Pacers voted for draft lottery reform — to be implemented in 2019

The Pacers were one of 28 teams that voted in favor of changes to the NBA Draft Lottery system, leveling the odds for the teams with the three worst records.

In an effort to prevent tanking, NBA Board of Governors agreed to even the odds for the top pick at 14 percent each for the bottom three teams. The change won’t take effect until the 2019 NBA Draft.

Oklahoma City was the only team to oppose lottery reform, and Dallas owner Mark Cuban abstained from voting.

This comes after a season where several teams rested healthy players or turned to development-level players to finish out the season. By doing so, they lost games and in turn elevated their chances for a top pick.

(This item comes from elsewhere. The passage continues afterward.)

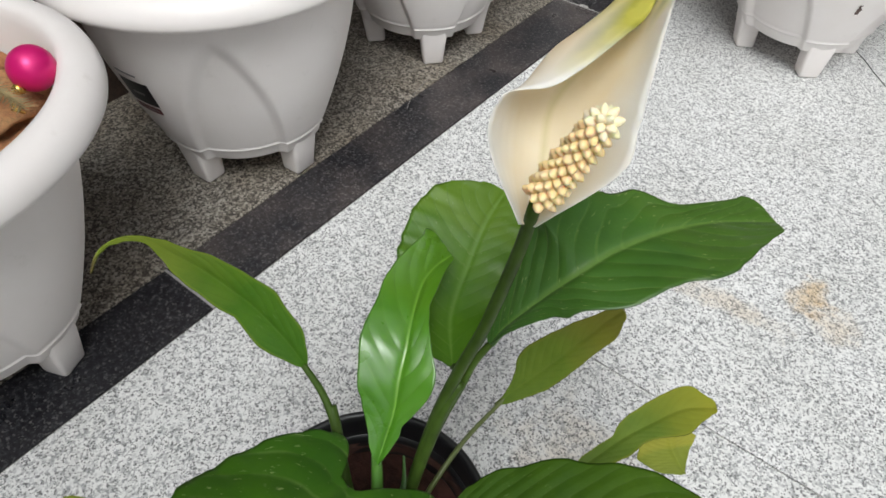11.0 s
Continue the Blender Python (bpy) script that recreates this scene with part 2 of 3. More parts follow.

“I’ve been on both sides of that,” Pacers President Kevin Pritchard said during media day. “I don’t really like that word (tanking). I would say that you’re just playing your younger players. I think the potentially new rule with the new percentages could really take that away. I like being competitive.

“I want to go into this gym every single day and say three things: We played hard, we played smart, and we played together. If we do those things, you got a chance to win. If we do that, I’ll be happy.”

See Also: NBA scraps East vs. West, takes schoolyard approach to All-Star Game in 2018

The Pacers are rarely a lottery team and when they were recently, Larry Bird made the most of it. He drafted Paul George 10th overall in 2010, and then Myles Turner one pick later in the 2015 draft.

“I like it,” Pritchard said of reform. “[Owner] Herb [Simon] likes it.

“We’ve looked at it, we’ve modeled it. One of the things that we think is right is it does take away from the tanking. You don’t take. … We want to be good. We don’t want to shallow out. We want to take this team and we want to be competitive.”

It was an offseason of newness for the Pacers. Larry Bird stepped down, Kevin Pritchard was promoted to President of Basketball Operations, Paul George was traded, and just six players return from last year’s team that went 42-40.

The team is younger and has a fresh energy to it, multiple players have pointed it. It clearly takes at least two All-Stars to compete and three to win a championship and right now the Pacers have none.

Tanking has never been in the Pacers’ cards. They’ve participated in postseason play 22 of the last 28 seasons, and haven’t won fewer than 30 games since the 1988-89 season (28 wins).

That isn’t changing anytime soon.

“Herb has made it perfectly clear that the ideal situation is bring in good kids, good talent, and let them grow together  – whether they are 23 or 28,” Pritchard continued. “We have a lot more growth, and I’m excited about that.”

Other Ruled Passed:

The NBA Board of Governors agreed on a policy for resting healthy players.  The policy, effective with the 2017-18 season, is below:

  • Teams are prohibited from resting healthy players for any high-profile, nationally televised game.  Any violation of this provision will constitute conduct prejudicial or detrimental to the NBA and result in a fine of at least $100,000.
  • Absent unusual circumstances, a team should not rest multiple healthy players for the same game or rest healthy players when playing on the road.
  • In situations when teams decide to rest healthy players, the players should be visible and available to interact with fans.
  • Any team that violates this policy, or otherwise rests a healthy player in circumstances that are prejudicial or detrimental to the league, is subject to discipline by the NBA.